STM32 HRTIM PWM 仅在主比较 > 70ns 时工作
STM32 HRTIM PWM only work when master compare is > 70ns
STM32G474
STM32CubeIDE 1.7.0
我需要实现四个不同的 PWM 通道,它们可以以 5 度的间隔移动(例如 A = 0°,B = 5°,C = 10°,D = 180°)。 PWM 输出占空比为 50%。
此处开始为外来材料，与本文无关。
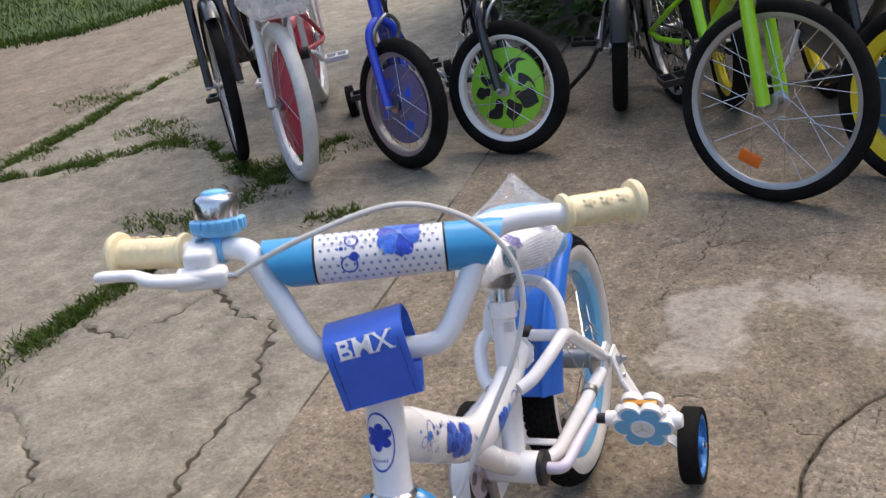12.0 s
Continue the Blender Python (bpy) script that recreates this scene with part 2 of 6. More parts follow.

重要的只是通道之间的转换。
实施:
计时大师
- HRTIM 输入时钟:170 MHz
- 主定时器PWM频率:1.6 MHz
- 预分频比:HRTIM 时钟乘以 32 -> fHRCK = 5.44E9 Hz
- 期间:HRTIM_INPUT_CLOCK * 32 / TIMM_PWM_FREQ = 3400
- 主定时器有四个比较 masterCompareN= period/360*shift
计时器 A 到 D
- 预分频比:HRTIM 时钟乘以 32 -> fHRCK = 5.44E9 Hz
- 每个定时器有一个比较= (masterCompareN + (period/2)) % period
主定时器比较事件将触发相应定时器(例如 A)输出为高电平,定时器 (A) 比较事件会将输出 (A) 设置为低电平。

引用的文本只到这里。